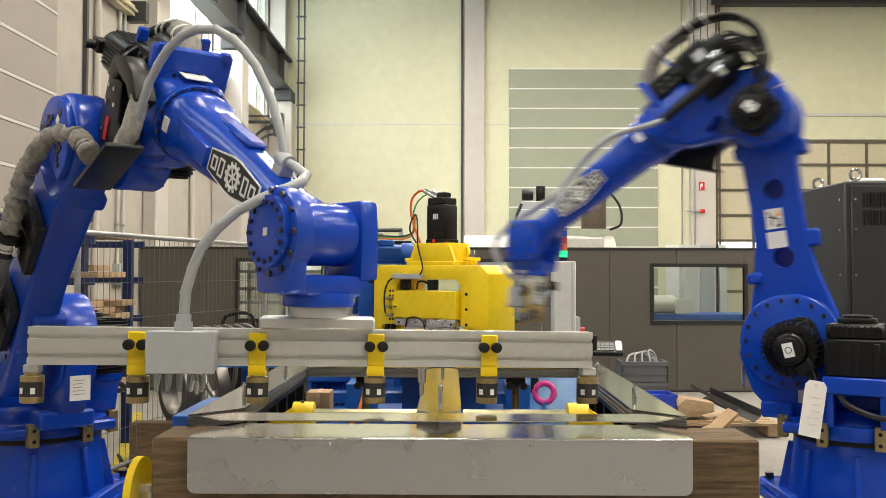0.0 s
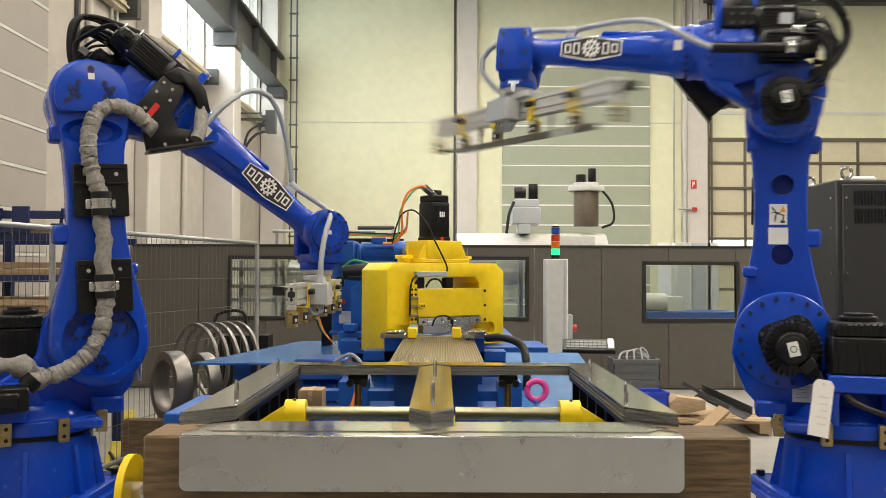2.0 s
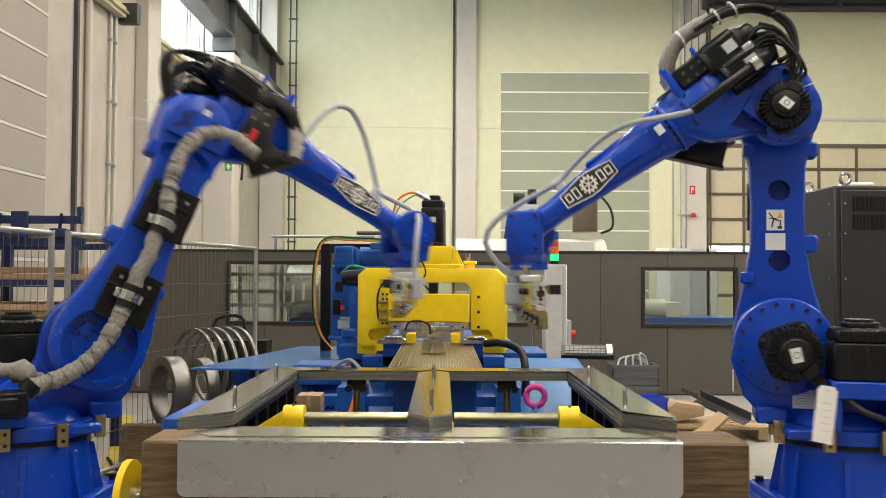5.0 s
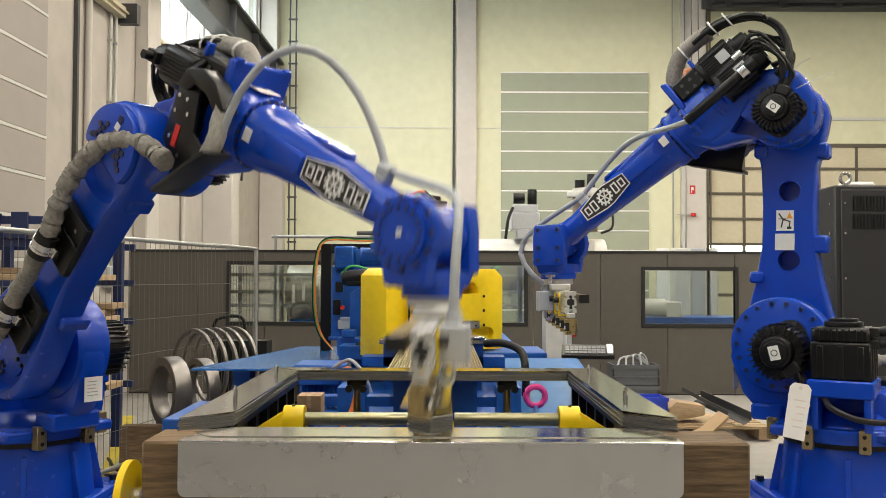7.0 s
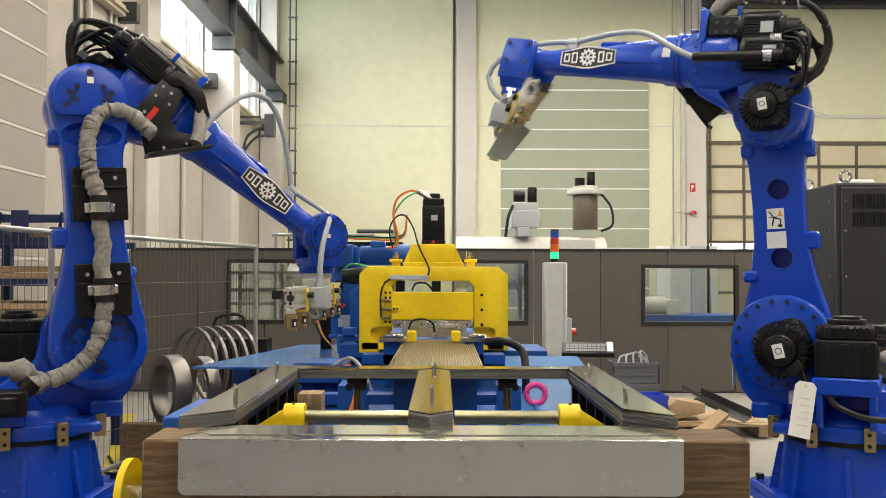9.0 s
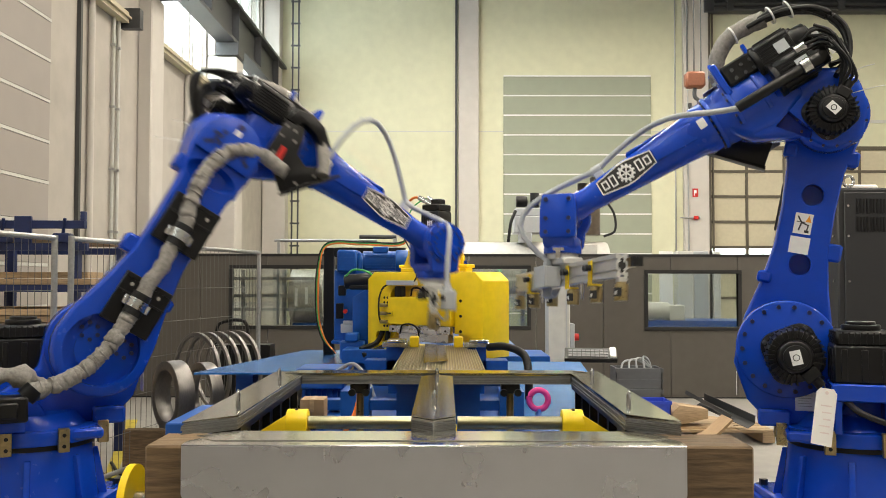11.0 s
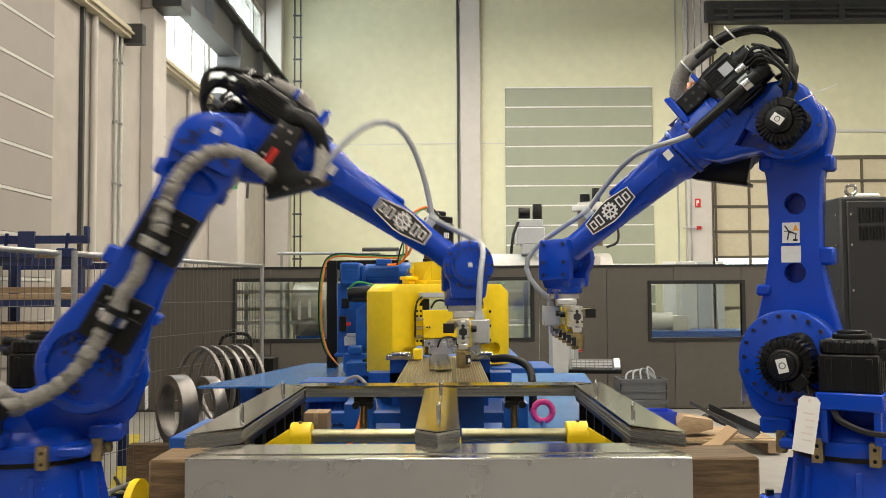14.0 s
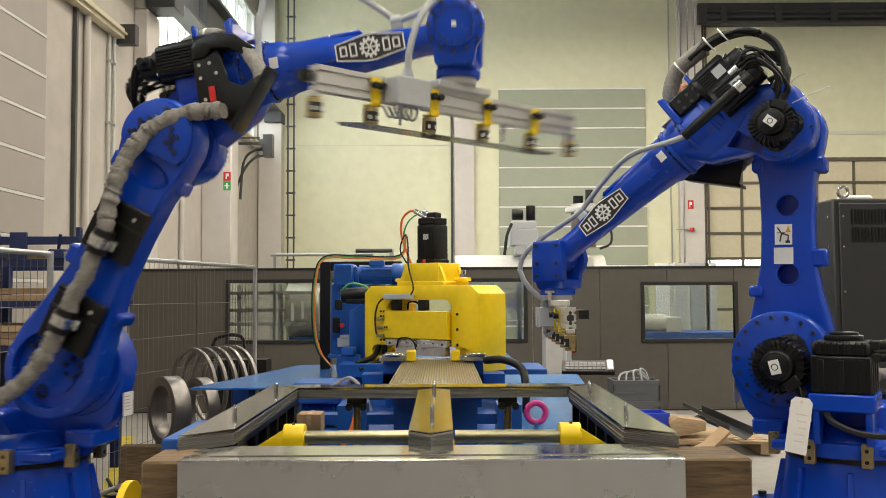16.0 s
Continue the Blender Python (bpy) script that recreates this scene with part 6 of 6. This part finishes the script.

- _To do_
Please transcribe the material above exactly as written. Leave the pictures out.

- _Final answer_
0.0 s
2.0 s
5.0 s
7.0 s
9.0 s
11.0 s
14.0 s
16.0 s
Continue the Blender Python (bpy) script that recreates this scene with part 6 of 6. This part finishes the script.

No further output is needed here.